From my experience for example, rfxcom rfxtrx can’t detect dead devices, because non changing entities are not logged by home assistant.
I think all entities should update a local last_seen and at the same time the last_seen of the linked device.
an entity can be stale, but it doesn’t mean the linked device is dead.
Devices that don’t maintain an active connection through TCP or Bluetooth to home assistant cannot be detected as having disappeared, unless they periodically contact home assistant. For connectionless protocols like Zigbee, home assistant relies on devices periodically talking to it. If such devices don’t contact home assistant after a certain period of time home assistant will consider them unavailable. It is the only reasonably-implementable solution.
For ZHA things are extremely messy IMHO. I understand the problems, but the Ninja templates you need to get close to something useful are a PITA.
If you enable availability in z2m, it has 2 timeouts:
- 10 minutes for router/plugged devices
- 720 minutes for battery powered devices
Never had a problem with those settings.
But other protocols usually don’t implement similar settings.
And worse, if the values don’t change, it’s not updated by HA.
There are some concepts in this package that might make that template a little more robust. Very similar concept.
Welcome to my NodeRed Outage flow:
Each checks an entity from an integration (not great, as many integrations have multiple entities, some of which could go offline while others don’t)
And each has a different threshold based on how often they check in, or for some integrations that regularly go unavailable for 10-60 minutes at a time, a longer threshold so I only get a notification if it’s offline longer than usual.
But not exactly a great way to do this. And I need to remember to add new integrations to this.
(It basically checks is State is “unavailable” for X minutes, and then I have it linked to notify through Telegram)
And it doesn’t work for all. Like Alexa Media player will sometimes just stop working (ie, list the latest playing media as something that played hours ago and no longer update.) So that one is hard to catch since it doesn’t go unavailable.
I solved this problem a while ago by asking home assistant to export telemetry on entities to Prometheus. And then in Prometheus, when an entity is not available, I send an alert using my already existing alerting messaging service.

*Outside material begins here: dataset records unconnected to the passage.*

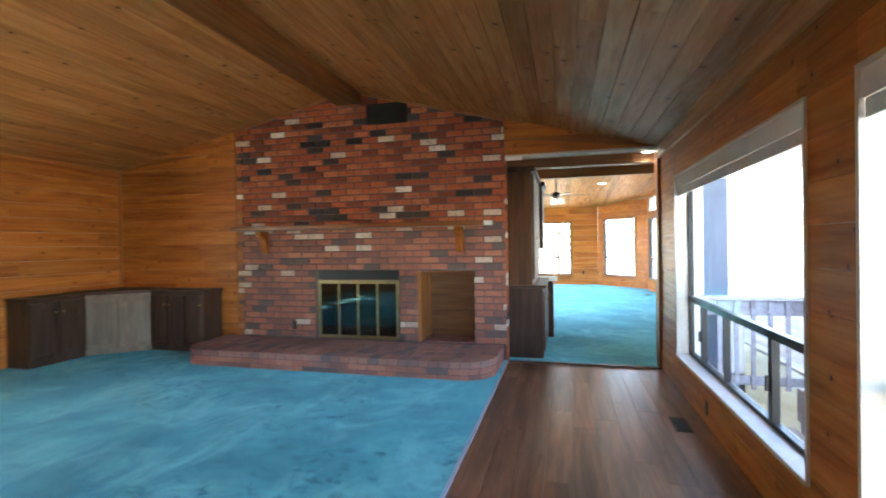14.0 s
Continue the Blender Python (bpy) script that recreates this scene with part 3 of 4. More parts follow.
def big_window(name, y0, y1, mullions):
    w = structure(new(name), "large window, black rail and sliders, raised roller blind", "window")
    for a, b in ((y0, y0 + 0.022), (y1 - 0.022, y1)):
        block("casing", (WX - 0.012, WX + 0.14, a, b, WZ0, WZ1), sill_paint, w, "pale worn casing", bevel=0.003)
    block("window_sill", (WX - 0.022, WX + 0.14, y0, y1, WZ0 - 0.005, WZ0 + 0.02), sill_paint, w, bevel=0.004)
    block("head", (WX - 0.012, WX + 0.14, y0, y1, WZ1 - 0.02, WZ1), sill_paint, w, bevel=0.003)
    fx0, fx1 = WX + 0.10, WX + 0.138
    a, b, lo, hi = y0 + 0.022, y1 - 0.022, WZ0 + 0.02, WZ1 - 0.02
    block("frame", (fx0, fx1, a, a + 0.028, lo, hi), black_metal, w)
    block("frame", (fx0, fx1, b - 0.028, b, lo, hi), black_metal, w)
    block("frame", (fx0, fx1, a, b, lo, lo + 0.028), black_metal, w)
    block("frame", (fx0, fx1, a, b, hi - 0.028, hi), black_metal, w)
    block("rail", (fx0 - 0.006, fx1, a, b, 0.855, 0.905), black_metal, w, bevel=0.003)
    for m, wide in mullions:
        block("mullion", (fx0 - 0.004, fx1, m - wide / 2, m + wide / 2, lo + 0.028, 0.855), black_metal, w)
        if wide > 0.035:
            block("latch", (fx0 - 0.03, fx0 - 0.004, m - 0.008, m + 0.008, 0.55, 0.64), black_metal, w, bevel=0.003)
    for z0, z1, ys in ((0.905, hi - 0.028, ()), (lo + 0.028, 0.855, [m for m, _ in mullions])):
        cuts = [a + 0.028, *sorted(ys), b - 0.028]
        for p, q in zip(cuts, cuts[1:]):
            g = block("pane", (WX + 0.117, WX + 0.121, p, q, z0, z1), clear, w)
            g.visible_shadow = False
    return w


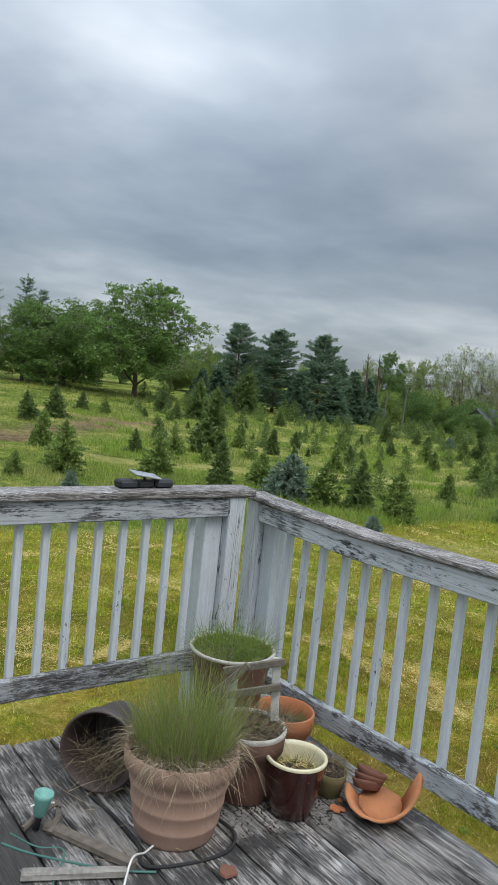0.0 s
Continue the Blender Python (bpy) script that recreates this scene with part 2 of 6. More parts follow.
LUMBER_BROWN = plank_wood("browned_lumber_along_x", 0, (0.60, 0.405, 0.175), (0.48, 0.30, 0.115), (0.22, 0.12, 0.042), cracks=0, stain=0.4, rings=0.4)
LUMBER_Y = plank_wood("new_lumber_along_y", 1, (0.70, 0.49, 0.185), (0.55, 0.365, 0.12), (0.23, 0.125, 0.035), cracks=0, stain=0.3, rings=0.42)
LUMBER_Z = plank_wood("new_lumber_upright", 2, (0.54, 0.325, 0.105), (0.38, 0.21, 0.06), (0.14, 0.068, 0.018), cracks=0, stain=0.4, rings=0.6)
TABLEWOOD = plank_wood("dark_weathered_table_wood", 0, (0.26, 0.24, 0.225), (0.16, 0.145, 0.135), (0.06, 0.054, 0.05))
GREYWOOD_X = plank_wood("grey_plank_along_x", 0, (0.5, 0.48, 0.46), (0.34, 0.325, 0.31), (0.12, 0.11, 0.10))
GREYWOOD_Y = plank_wood("grey_plank_along_y", 1, (0.60, 0.575, 0.54), (0.45, 0.425, 0.395), (0.18, 0.165, 0.15), rings=0.3)
SLABWOOD = plank_wood("drab_plank", 1, (0.44, 0.375, 0.30), (0.32, 0.265, 0.20), (0.13, 0.10, 0.075), short=2.0)


# ---- small builders ----
def finish(name, bm, mat, parent=None, label="", smooth=False):
    me = bpy.data.meshes.new(name)
    bm.normal_update()
    bm.to_mesh(me)
    bm.free()
    for mt in (mat if isinstance(mat, (list, tuple)) else [mat]):
        me.materials.append(mt)
    if smooth:
        for p in me.polygons:
            p.use_smooth = True
    ob = new(name, me)
    if parent:
        ob.parent = parent
    if label:
        tagged(ob, label)
    return ob


def part(name, bm, mat, parent, label="", smooth=False):
    return finish(name, bm, mat, parent, label, smooth)


def thing(name, label, category, m=None, group="", kind=""):
    ob = new(name)
    ob.empty_display_size = 0.1
    if m is not None:
        ob.matrix_world = m
    return tagged(ob, label, category, group, kind)


def add_box(bm, lo, hi, bevel=0.003, m=None, jitter=0.0):
    """A board between two corners, its edges eased."""
    lo, hi = Vector(lo), Vector(hi)
    g = bmesh.ops.create_cube(bm, size=1.0)
    vs = g["verts"]
    for v in vs:
        v.co = Vector([(lo[i] + hi[i]) / 2 + v.co[i] * (hi[i] - lo[i]) for i in range(3)])
        if jitter:
            v.co += Vector([random.uniform(-jitter, jitter) for _ in range(3)])
    if bevel:
        es = {e for v in vs for e in v.link_edges}
        r = bmesh.ops.bevel(bm, geom=list(es), offset=bevel, segments=1, affect="EDGES", profile=0.6)
        vs = list({v for f in r["faces"] for v in f.verts} | {v for v in vs if v.is_valid})
    if m is not None:
        bmesh.ops.transform(bm, matrix=m, verts=vs)
    return vs


def box(lo, hi, bevel=0.003, m=None, jitter=0.0):
    bm = bmesh.new()
    add_box(bm, lo, hi, bevel, m, jitter)
    return bm


def add_tube(bm, pts, radii, sides=8, caps=True):
    """A tube along points, tapering by radii."""
    pts = [Vector(p) for p in pts]
    if isinstance(radii, (int, float)):
        radii = [radii] * len(pts)
    rings = []
    ref = Vector((0.31, 0.17, 0.93))
    for i, p in enumerate(pts):
        d = (pts[min(i + 1, len(pts) - 1)] - pts[max(i - 1, 0)])
        d = d.normalized() if d.length > 1e-9 else Vector((0, 0, 1))
        if abs(d.dot(ref)) > 0.95:
            ref = Vector((0.9, 0.3, 0.1))
        a = d.cross(ref).normalized()
        b = d.cross(a)
        rings.append([bm.verts.new(p + radii[i] * (math.cos(k * math.tau / sides) * a + math.sin(k * math.tau / sides) * b)) for k in range(sides)])
    for r0, r1 in zip(rings, rings[1:]):
        for k in range(sides):
            bm.faces.new((r0[k], r0[(k + 1) % sides], r1[(k + 1) % sides], r1[k]))
    if caps and sides > 2:
        bm.faces.new(rings[0])
        bm.faces.new(rings[-1][::-1])


def add_lathe(bm, profile, sides=32, wobble=0.0, arc=math.tau, start=0.0):
    """A turned form from (radius, height) pairs; arc < a full turn gives a shard."""
    full = arc > math.tau - 1e-4
    n = sides if full else sides + 1
    rings = []
    for r, z in profile:
        rings.append([bm.verts.new((r * math.cos(start + k * arc / sides) * (1 + wobble * math.sin(3 * k)), r * math.sin(start + k * arc / sides), z)) for k in range(n)])
    for a, b in zip(rings, rings[1:]):
        for k in range(sides):
            j = (k + 1) % n
            bm.faces.new((a[k], a[j], b[j], b[k]))
    return rings


def raw_mesh(name, verts, tris, mat, quads=False):
    """A mesh straight from arrays, for grass and foliage."""
    verts, tris = np.asarray(verts, np.float32), np.asarray(tris, np.int32)
    n = tris.shape[1]
    me = bpy.data.meshes.new(name)
    me.vertices.add(len(verts))
    me.vertices.foreach_set("co", verts.ravel())
    me.loops.add(tris.size)
    me.loops.foreach_set("vertex_index", tris.ravel())
    me.polygons.add(len(tris))
    me.polygons.foreach_set("loop_start", np.arange(0, tris.size, n, dtype=np.int32))
    me.materials.append(mat)
    me.update(calc_edges=True)
    me.validate()
    return me


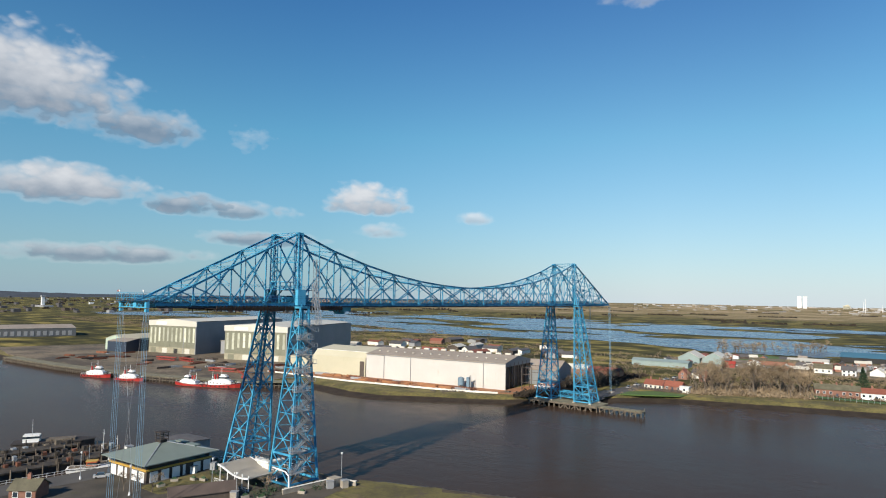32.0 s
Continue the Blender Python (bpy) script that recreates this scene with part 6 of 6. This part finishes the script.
# collapsed timber wharf, stakes and wreckage at the water's edge
st = thing("wharf_stub", "collapsed timber and stone wharf end", "wharf", pose(174, 50.5, 0, 0, 0, 10))
part("deck", Geo().box(-6, -2.6, 2.2, 5.5, 2.2, 3.3), STEEL_DARK, st)
part("ledge", Geo().box(5.5, -2.0, 1.2, 9, 1.8, 2.4), ROCK, st)
part("cap", Geo().box(-5.0, -1.2, 3.3, -2.4, 1.2, 4.5), ROCK, st)
for k in range(9):
    part("pile", Geo().tube((-7 + k * 1.9, 2.7, -2), (-7 + k * 1.9, 2.7, 3.6), 0.3, n=7), TIMBER, st)
part("brace", Geo().beam((-12, 1.5, -0.5), (-6, 1.5, 3.2), 0.4).beam((-12.5, -1, -0.5), (-7, -1, 3.0), 0.35), TIMBER, st)
rng = random.Random(12)
for i in range(16):
    x, y = 137 + i * 2.1 + rng.uniform(-0.8, 0.8), 47.5 + rng.uniform(-1, 3.5)
    t = thing("stake", "rotten timber stake leaning in the shallows", "stake", pose(x, y, -1.5, rng.uniform(-16, 16), rng.uniform(-14, 14)), group="rotten stakes")
    part("pile", Geo().tube((0, 0, 0), (0, 0, rng.uniform(3.0, 6.4)), 0.2, 0.14, 6), TIMBER, t)
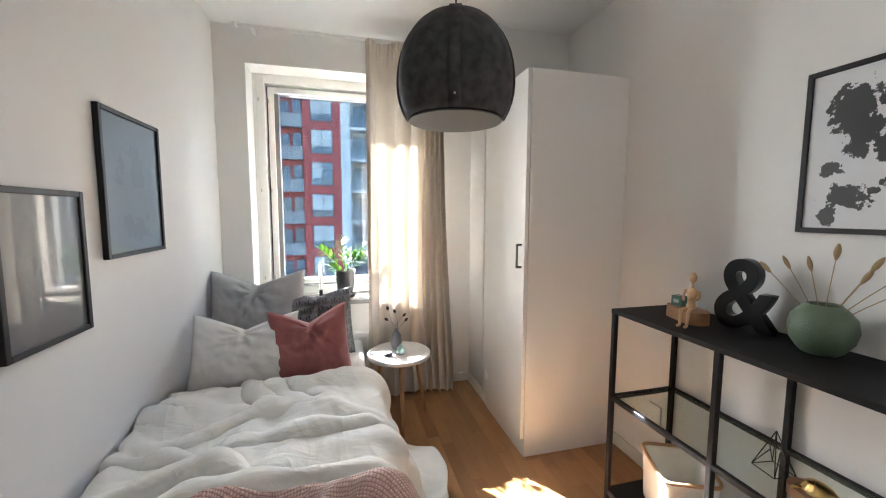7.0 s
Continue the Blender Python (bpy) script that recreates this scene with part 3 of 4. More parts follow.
fx = maths(ft, "SUBTRACT", maths(ft, "FRACT", maths(ft, "ADD", fs.outputs["X"], maths(ft, "MULTIPLY", row, 0.5))), 0.5)
fz = maths(ft, "FRACT", fs.outputs["Z"])
arc = maths(ft, "SQRT", maths(ft, "ADD", maths(ft, "MULTIPLY", maths(ft, "MULTIPLY", fx, fx), 3.2), maths(ft, "MULTIPLY", fz, fz)))
spoke = maths(ft, "SINE", maths(ft, "MULTIPLY", maths(ft, "ARCTAN2", fx, maths(ft, "ADD", fz, 0.1)), 11.0))
motif = maths(ft, "MULTIPLY", ramp(ft, spoke, -0.2, 0.5), maths(ft, "LESS_THAN", arc, 0.82))
ft.links.new(mix(ft, maths(ft, "MULTIPLY", motif, 0.85), bsdf(fan_fabric).inputs["Base Color"].links[0].from_socket, (0.05, 0.052, 0.056)), bsdf(fan_fabric).inputs["Base Color"])
pillow("grey_pillow", "large grey linen pillow propped against the window wall", (-0.325, 3.77, BZ - 0.01), 0.56, 0.57, 0.16, 14, -5, 0, grey_linen, 0.042, 1)
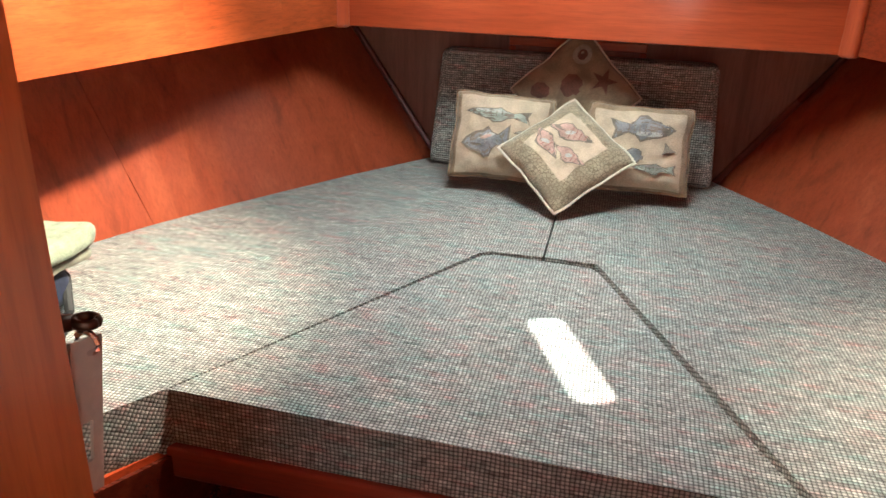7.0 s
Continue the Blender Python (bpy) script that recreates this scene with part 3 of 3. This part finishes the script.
def motif(outline, w, h, d, seed, lift):
    """A printed figure that follows the pillow's front: outline in u, v."""
    bm = bmesh.new()
    cu, cv = sum(p[0] for p in outline) / len(outline), sum(p[1] for p in outline) / len(outline)
    rings = []
    for s in (1.0, 0.7, 0.4):
        rings.append([bm.verts.new(pillow_point(cu + (u - cu) * s, cv + (v - cv) * s, w, h, d, True, seed) + Vector((0, 0, lift))) for u, v in outline])
    mid = bm.verts.new(pillow_point(cu, cv, w, h, d, True, seed) + Vector((0, 0, lift)))
    n = len(outline)
    for a, b in zip(rings, rings[1:]):
        for k in range(n):
            bm.faces.new((a[k], a[(k + 1) % n], b[(k + 1) % n], b[k]))
    for k in range(n):
        bm.faces.new((rings[-1][k], rings[-1][(k + 1) % n], mid))
    return bm


def place(pts, cx, cy, size, turn):
    c, s = math.cos(radians(turn)), math.sin(radians(turn))
    return [(cx + (x * c - y * s) * size, cy + (x * s + y * c) * size) for x, y in pts]


def oval(a, b, n=18):
    return [(a * math.cos(2 * math.pi * k / n), b * math.sin(2 * math.pi * k / n)) for k in range(n)]


def fish(slim):
    """A fish's outline, head towards +x."""
    up = [(1.0, 0.02), (0.8, 0.14), (0.45, 0.26), (0.25, 0.30), (0.1, 0.46), (-0.15, 0.42), (-0.3, 0.24), (-0.62, 0.09), (-0.82, 0.18), (-1.05, 0.36)]
    down = [(-0.95, 0.0), (-1.05, -0.34), (-0.82, -0.16), (-0.62, -0.09), (-0.3, -0.2), (-0.12, -0.36), (0.1, -0.28), (0.45, -0.24), (0.8, -0.12)]
    return [(x, y * slim) for x, y in up + down]


def whelk():
    return [(1.0, 0.0), (0.7, 0.16), (0.55, 0.14), (0.35, 0.30), (0.15, 0.30), (-0.1, 0.42), (-0.4, 0.36), (-0.7, 0.22), (-1.0, 0.24), (-0.9, 0.08), (-0.5, -0.1), (-0.3, -0.36), (0.0, -0.4), (0.3, -0.3), (0.5, -0.2), (0.75, -0.12)]


def scallop():
    pts = [(-0.22, -0.8), (0.22, -0.8), (0.26, -0.6)]
    for k in range(13):
        a = radians(-35 + k * 250 / 12)
        r = 0.86 + 0.07 * (k % 2)
        pts.append((r * math.cos(a), r * math.sin(a)))
    return pts + [(-0.26, -0.6)]


def star(n=5):
    return [((1.0 if k % 2 == 0 else 0.38) * math.sin(math.pi * k / n), (1.0 if k % 2 == 0 else 0.38) * math.cos(math.pi * k / n)) for k in range(2 * n)]


def weave(name, c, vary=0.18, second=None):
    """Tapestry cloth: fine warp and weft, faded patches."""
    m, t, b = nodes_of(name, 0.92)
    b.inputs["Sheen Weight"].default_value = 0.2
    co = t.nodes.new("ShaderNodeTexCoord").outputs["Object"]
    sep = t.nodes.new("ShaderNodeSeparateXYZ")
    t.links.new(co, sep.inputs[0])
    wx = math_node(t, 'SINE', math_node(t, 'MULTIPLY', sep.outputs[0], 2 * math.pi / 0.0028))
    wy = math_node(t, 'SINE', math_node(t, 'MULTIPLY', sep.outputs[1], 2 * math.pi / 0.0028))
    h = math_node(t, 'MULTIPLY', wx, wy)
    n1 = nd(t, "ShaderNodeTexNoise", Scale=22.0, Detail=4.0)
    n2 = nd(t, "ShaderNodeTexNoise", Scale=260.0, Detail=2.0)
    for n in (n1, n2):
        t.links.new(co, n.inputs["Vector"])
    lo, hi = tuple(x * (1 - vary) for x in c), tuple(min(1, x * (1 + vary)) for x in c)
    col = ramp(t, mix(t, 0.35, n1.outputs[0], n2.outputs[0]), [(0.35, lo), (0.65, hi)])
    if second:
        k = nd(t, "ShaderNodeTexVoronoi", Scale=95.0)
        k.feature = 'DISTANCE_TO_EDGE'
        t.links.new(co, k.inputs["Vector"])
        col = mix(t, ramp(t, k.outputs["Distance"], [(0.03, (1, 1, 1)), (0.12, (0, 0, 0))]), col, second)
    col = mix(t, 0.25, col, ramp(t, math_node(t, 'MULTIPLY_ADD', h, 0.5, 0.5), [(0.2, (0.6, 0.6, 0.6)), (0.7, (1.1, 1.1, 1.1))]), 'MULTIPLY')
    t.links.new(col, b.inputs["Base Color"])
    bump(t, b, h, 0.35, 0.0008)
    return m


cream = weave("cream_tapestry", (0.53, 0.415, 0.295))
brown_band = weave("brown_tapestry_band", (0.29, 0.205, 0.125), 0.35)
lattice = weave("sage_lattice_band", (0.35, 0.285, 0.19), 0.3, (0.21, 0.165, 0.105))
drab = weave("dusky_brown_tapestry", (0.25, 0.175, 0.11), 0.25)
blue = weave("faded_blue_print", (0.235, 0.232, 0.235), 0.35)
ink = weave("dark_ink_print", (0.20, 0.165, 0.13), 0.3)
belly = weave("pale_belly_print", (0.44, 0.42, 0.38), 0.25)
teal = weave("pale_teal_print", (0.31, 0.34, 0.29), 0.3)
grey_print = weave("grey_brown_print", (0.32, 0.28, 0.22), 0.3)
pink = weave("shell_pink_print", (0.46, 0.29, 0.235), 0.3)
deep_pink = weave("brick_pink_print", (0.34, 0.17, 0.13), 0.3)
rust = weave("rust_print", (0.15, 0.065, 0.045), 0.3)
cord = weave("pale_cord", (0.66, 0.59, 0.46))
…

What was tricky about this is that whenever a device goes offline, anywhere from one to maybe up to 20 entities will go unavailable. And that usually means a ton of alerts. So, using the Prometheus query language I wrote a formula that would group all entities into the respective devices. With that, I can just look at the sum of entities down per device to give me an alert for that device.
To be fair, a solution that relies exclusively on home assistant, or maybe a combination of node red and home assistant, is more practical because you don’t need to run Prometheus plus alertmanager plus a messaging service. But in my experience, my messaging service is 100% reliable, whereas home assistant notifications sometimes don’t work because my phone HA app doesn’t have support for push and isn’t connected to HA at that instant.